Scripts that build animated scenes:

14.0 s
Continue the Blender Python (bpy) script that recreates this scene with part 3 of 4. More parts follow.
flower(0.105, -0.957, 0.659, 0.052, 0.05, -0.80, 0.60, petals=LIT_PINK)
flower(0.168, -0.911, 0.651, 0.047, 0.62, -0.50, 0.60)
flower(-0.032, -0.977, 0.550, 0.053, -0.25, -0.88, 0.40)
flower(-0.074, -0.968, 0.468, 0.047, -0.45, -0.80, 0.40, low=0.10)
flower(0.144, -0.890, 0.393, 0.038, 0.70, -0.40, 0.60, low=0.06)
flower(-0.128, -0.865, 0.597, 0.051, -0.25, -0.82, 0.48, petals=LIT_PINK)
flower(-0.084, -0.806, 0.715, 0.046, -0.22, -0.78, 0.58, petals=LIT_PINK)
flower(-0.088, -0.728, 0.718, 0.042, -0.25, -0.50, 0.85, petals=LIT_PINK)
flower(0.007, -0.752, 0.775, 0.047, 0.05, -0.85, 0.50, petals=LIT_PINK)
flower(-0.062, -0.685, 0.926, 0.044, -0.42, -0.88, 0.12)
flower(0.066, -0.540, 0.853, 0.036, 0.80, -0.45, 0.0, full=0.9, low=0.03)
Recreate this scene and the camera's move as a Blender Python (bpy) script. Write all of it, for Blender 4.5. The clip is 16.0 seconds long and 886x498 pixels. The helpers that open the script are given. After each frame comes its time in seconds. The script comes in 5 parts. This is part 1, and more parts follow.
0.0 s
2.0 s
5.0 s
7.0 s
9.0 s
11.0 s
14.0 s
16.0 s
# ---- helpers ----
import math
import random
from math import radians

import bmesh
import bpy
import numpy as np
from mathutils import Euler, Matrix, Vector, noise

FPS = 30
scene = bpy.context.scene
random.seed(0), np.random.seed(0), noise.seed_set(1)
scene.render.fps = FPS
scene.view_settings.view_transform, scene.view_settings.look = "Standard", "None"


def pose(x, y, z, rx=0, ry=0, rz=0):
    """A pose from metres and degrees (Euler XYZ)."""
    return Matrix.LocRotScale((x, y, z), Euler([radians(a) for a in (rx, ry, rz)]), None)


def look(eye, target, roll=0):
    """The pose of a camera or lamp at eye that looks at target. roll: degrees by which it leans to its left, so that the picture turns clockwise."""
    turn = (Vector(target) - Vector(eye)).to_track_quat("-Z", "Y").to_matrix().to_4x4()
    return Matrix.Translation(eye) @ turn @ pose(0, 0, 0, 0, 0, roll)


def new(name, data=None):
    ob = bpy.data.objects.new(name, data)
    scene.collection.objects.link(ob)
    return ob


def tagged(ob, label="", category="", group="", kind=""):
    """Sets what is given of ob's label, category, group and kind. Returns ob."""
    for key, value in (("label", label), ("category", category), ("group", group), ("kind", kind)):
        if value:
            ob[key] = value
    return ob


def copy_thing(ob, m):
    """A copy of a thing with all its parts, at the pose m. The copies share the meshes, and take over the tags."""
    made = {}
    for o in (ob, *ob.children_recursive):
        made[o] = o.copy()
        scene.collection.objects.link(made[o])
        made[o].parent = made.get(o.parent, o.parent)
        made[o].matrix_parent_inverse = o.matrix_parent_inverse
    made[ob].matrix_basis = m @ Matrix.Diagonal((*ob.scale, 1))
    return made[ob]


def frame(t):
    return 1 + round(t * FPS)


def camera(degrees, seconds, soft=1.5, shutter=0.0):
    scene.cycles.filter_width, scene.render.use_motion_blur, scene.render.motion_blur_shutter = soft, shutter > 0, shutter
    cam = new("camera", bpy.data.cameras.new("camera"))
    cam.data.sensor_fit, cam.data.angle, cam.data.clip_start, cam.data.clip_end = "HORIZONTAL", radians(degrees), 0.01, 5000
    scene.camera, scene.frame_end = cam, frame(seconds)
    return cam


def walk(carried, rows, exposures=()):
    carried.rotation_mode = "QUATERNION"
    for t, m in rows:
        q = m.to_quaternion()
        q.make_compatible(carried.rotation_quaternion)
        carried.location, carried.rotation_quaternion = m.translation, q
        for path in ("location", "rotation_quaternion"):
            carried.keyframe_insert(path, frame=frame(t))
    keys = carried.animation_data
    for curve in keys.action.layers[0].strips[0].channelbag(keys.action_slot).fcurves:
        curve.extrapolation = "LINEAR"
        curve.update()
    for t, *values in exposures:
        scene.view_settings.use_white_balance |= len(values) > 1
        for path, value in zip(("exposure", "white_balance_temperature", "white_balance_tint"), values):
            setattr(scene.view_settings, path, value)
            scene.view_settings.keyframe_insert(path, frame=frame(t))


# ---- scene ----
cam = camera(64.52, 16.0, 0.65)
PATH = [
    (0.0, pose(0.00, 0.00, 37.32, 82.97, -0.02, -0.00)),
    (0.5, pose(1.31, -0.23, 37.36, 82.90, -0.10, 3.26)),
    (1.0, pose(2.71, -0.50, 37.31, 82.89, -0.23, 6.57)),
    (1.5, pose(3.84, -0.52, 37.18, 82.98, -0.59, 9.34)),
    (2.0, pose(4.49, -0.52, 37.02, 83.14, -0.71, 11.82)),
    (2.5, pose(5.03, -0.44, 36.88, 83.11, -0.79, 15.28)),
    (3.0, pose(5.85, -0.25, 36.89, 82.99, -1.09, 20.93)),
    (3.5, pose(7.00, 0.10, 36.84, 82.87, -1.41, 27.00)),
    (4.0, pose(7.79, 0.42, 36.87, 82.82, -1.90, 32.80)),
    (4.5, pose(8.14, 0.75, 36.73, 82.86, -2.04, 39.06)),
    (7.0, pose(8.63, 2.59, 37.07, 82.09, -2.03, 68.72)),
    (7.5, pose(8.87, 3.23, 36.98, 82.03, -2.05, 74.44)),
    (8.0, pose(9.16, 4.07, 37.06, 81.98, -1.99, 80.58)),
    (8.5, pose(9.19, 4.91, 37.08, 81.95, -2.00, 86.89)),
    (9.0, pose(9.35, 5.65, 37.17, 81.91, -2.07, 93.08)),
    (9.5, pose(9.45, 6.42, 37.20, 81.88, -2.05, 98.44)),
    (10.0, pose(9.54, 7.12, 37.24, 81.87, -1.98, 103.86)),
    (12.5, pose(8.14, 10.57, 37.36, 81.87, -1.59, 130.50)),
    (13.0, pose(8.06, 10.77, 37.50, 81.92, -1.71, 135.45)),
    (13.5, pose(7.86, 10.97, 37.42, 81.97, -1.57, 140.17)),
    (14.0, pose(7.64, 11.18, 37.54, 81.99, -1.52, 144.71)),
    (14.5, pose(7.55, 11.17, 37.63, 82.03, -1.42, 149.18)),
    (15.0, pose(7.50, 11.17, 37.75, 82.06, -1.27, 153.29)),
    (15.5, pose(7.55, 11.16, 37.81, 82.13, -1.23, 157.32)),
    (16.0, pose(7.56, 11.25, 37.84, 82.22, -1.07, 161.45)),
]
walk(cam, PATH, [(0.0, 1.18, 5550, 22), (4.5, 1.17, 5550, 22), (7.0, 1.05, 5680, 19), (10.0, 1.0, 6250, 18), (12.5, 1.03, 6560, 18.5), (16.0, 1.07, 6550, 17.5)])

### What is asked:
Reproduce the entries above exactly.

### Solution to this exercise:
14.0 s
Continue the Blender Python (bpy) script that recreates this scene with part 3 of 4. More parts follow.
flower(0.105, -0.957, 0.659, 0.052, 0.05, -0.80, 0.60, petals=LIT_PINK)
flower(0.168, -0.911, 0.651, 0.047, 0.62, -0.50, 0.60)
flower(-0.032, -0.977, 0.550, 0.053, -0.25, -0.88, 0.40)
flower(-0.074, -0.968, 0.468, 0.047, -0.45, -0.80, 0.40, low=0.10)
flower(0.144, -0.890, 0.393, 0.038, 0.70, -0.40, 0.60, low=0.06)
flower(-0.128, -0.865, 0.597, 0.051, -0.25, -0.82, 0.48, petals=LIT_PINK)
flower(-0.084, -0.806, 0.715, 0.046, -0.22, -0.78, 0.58, petals=LIT_PINK)
flower(-0.088, -0.728, 0.718, 0.042, -0.25, -0.50, 0.85, petals=LIT_PINK)
flower(0.007, -0.752, 0.775, 0.047, 0.05, -0.85, 0.50, petals=LIT_PINK)
flower(-0.062, -0.685, 0.926, 0.044, -0.42, -0.88, 0.12)
flower(0.066, -0.540, 0.853, 0.036, 0.80, -0.45, 0.0, full=0.9, low=0.03)
Recreate this scene and the camera's move as a Blender Python (bpy) script. Write all of it, for Blender 4.5. The clip is 16.0 seconds long and 886x498 pixels. The helpers that open the script are given. After each frame comes its time in seconds. The script comes in 5 parts. This is part 1, and more parts follow.
0.0 s
2.0 s
5.0 s
7.0 s
9.0 s
11.0 s
14.0 s
16.0 s
# ---- helpers ----
import math
import random
from math import radians

import bmesh
import bpy
import numpy as np
from mathutils import Euler, Matrix, Vector, noise

FPS = 30
scene = bpy.context.scene
random.seed(0), np.random.seed(0), noise.seed_set(1)
scene.render.fps = FPS
scene.view_settings.view_transform, scene.view_settings.look = "Standard", "None"


def pose(x, y, z, rx=0, ry=0, rz=0):
    """A pose from metres and degrees (Euler XYZ)."""
    return Matrix.LocRotScale((x, y, z), Euler([radians(a) for a in (rx, ry, rz)]), None)


def look(eye, target, roll=0):
    """The pose of a camera or lamp at eye that looks at target. roll: degrees by which it leans to its left, so that the picture turns clockwise."""
    turn = (Vector(target) - Vector(eye)).to_track_quat("-Z", "Y").to_matrix().to_4x4()
    return Matrix.Translation(eye) @ turn @ pose(0, 0, 0, 0, 0, roll)


def new(name, data=None):
    ob = bpy.data.objects.new(name, data)
    scene.collection.objects.link(ob)
    return ob


def tagged(ob, label="", category="", group="", kind=""):
    """Sets what is given of ob's label, category, group and kind. Returns ob."""
    for key, value in (("label", label), ("category", category), ("group", group), ("kind", kind)):
        if value:
            ob[key] = value
    return ob


def copy_thing(ob, m):
    """A copy of a thing with all its parts, at the pose m. The copies share the meshes, and take over the tags."""
    made = {}
    for o in (ob, *ob.children_recursive):
        made[o] = o.copy()
        scene.collection.objects.link(made[o])
        made[o].parent = made.get(o.parent, o.parent)
        made[o].matrix_parent_inverse = o.matrix_parent_inverse
    made[ob].matrix_basis = m @ Matrix.Diagonal((*ob.scale, 1))
    return made[ob]


def frame(t):
    return 1 + round(t * FPS)


def camera(degrees, seconds, soft=1.5, shutter=0.0):
    scene.cycles.filter_width, scene.render.use_motion_blur, scene.render.motion_blur_shutter = soft, shutter > 0, shutter
    cam = new("camera", bpy.data.cameras.new("camera"))
    cam.data.sensor_fit, cam.data.angle, cam.data.clip_start, cam.data.clip_end = "HORIZONTAL", radians(degrees), 0.01, 5000
    scene.camera, scene.frame_end = cam, frame(seconds)
    return cam


def walk(carried, rows, exposures=()):
    carried.rotation_mode = "QUATERNION"
    for t, m in rows:
        q = m.to_quaternion()
        q.make_compatible(carried.rotation_quaternion)
        carried.location, carried.rotation_quaternion = m.translation, q
        for path in ("location", "rotation_quaternion"):
            carried.keyframe_insert(path, frame=frame(t))
    keys = carried.animation_data
    for curve in keys.action.layers[0].strips[0].channelbag(keys.action_slot).fcurves:
        curve.extrapolation = "LINEAR"
        curve.update()
    for t, *values in exposures:
        scene.view_settings.use_white_balance |= len(values) > 1
        for path, value in zip(("exposure", "white_balance_temperature", "white_balance_tint"), values):
            setattr(scene.view_settings, path, value)
            scene.view_settings.keyframe_insert(path, frame=frame(t))


# ---- scene ----
cam = camera(64.52, 16.0, 0.65)
PATH = [
    (0.0, pose(0.00, 0.00, 37.32, 82.97, -0.02, -0.00)),
    (0.5, pose(1.31, -0.23, 37.36, 82.90, -0.10, 3.26)),
    (1.0, pose(2.71, -0.50, 37.31, 82.89, -0.23, 6.57)),
    (1.5, pose(3.84, -0.52, 37.18, 82.98, -0.59, 9.34)),
    (2.0, pose(4.49, -0.52, 37.02, 83.14, -0.71, 11.82)),
    (2.5, pose(5.03, -0.44, 36.88, 83.11, -0.79, 15.28)),
    (3.0, pose(5.85, -0.25, 36.89, 82.99, -1.09, 20.93)),
    (3.5, pose(7.00, 0.10, 36.84, 82.87, -1.41, 27.00)),
    (4.0, pose(7.79, 0.42, 36.87, 82.82, -1.90, 32.80)),
    (4.5, pose(8.14, 0.75, 36.73, 82.86, -2.04, 39.06)),
    (7.0, pose(8.63, 2.59, 37.07, 82.09, -2.03, 68.72)),
    (7.5, pose(8.87, 3.23, 36.98, 82.03, -2.05, 74.44)),
    (8.0, pose(9.16, 4.07, 37.06, 81.98, -1.99, 80.58)),
    (8.5, pose(9.19, 4.91, 37.08, 81.95, -2.00, 86.89)),
    (9.0, pose(9.35, 5.65, 37.17, 81.91, -2.07, 93.08)),
    (9.5, pose(9.45, 6.42, 37.20, 81.88, -2.05, 98.44)),
    (10.0, pose(9.54, 7.12, 37.24, 81.87, -1.98, 103.86)),
    (12.5, pose(8.14, 10.57, 37.36, 81.87, -1.59, 130.50)),
    (13.0, pose(8.06, 10.77, 37.50, 81.92, -1.71, 135.45)),
    (13.5, pose(7.86, 10.97, 37.42, 81.97, -1.57, 140.17)),
    (14.0, pose(7.64, 11.18, 37.54, 81.99, -1.52, 144.71)),
    (14.5, pose(7.55, 11.17, 37.63, 82.03, -1.42, 149.18)),
    (15.0, pose(7.50, 11.17, 37.75, 82.06, -1.27, 153.29)),
    (15.5, pose(7.55, 11.16, 37.81, 82.13, -1.23, 157.32)),
    (16.0, pose(7.56, 11.25, 37.84, 82.22, -1.07, 161.45)),
]
walk(cam, PATH, [(0.0, 1.18, 5550, 22), (4.5, 1.17, 5550, 22), (7.0, 1.05, 5680, 19), (10.0, 1.0, 6250, 18), (12.5, 1.03, 6560, 18.5), (16.0, 1.07, 6550, 17.5)])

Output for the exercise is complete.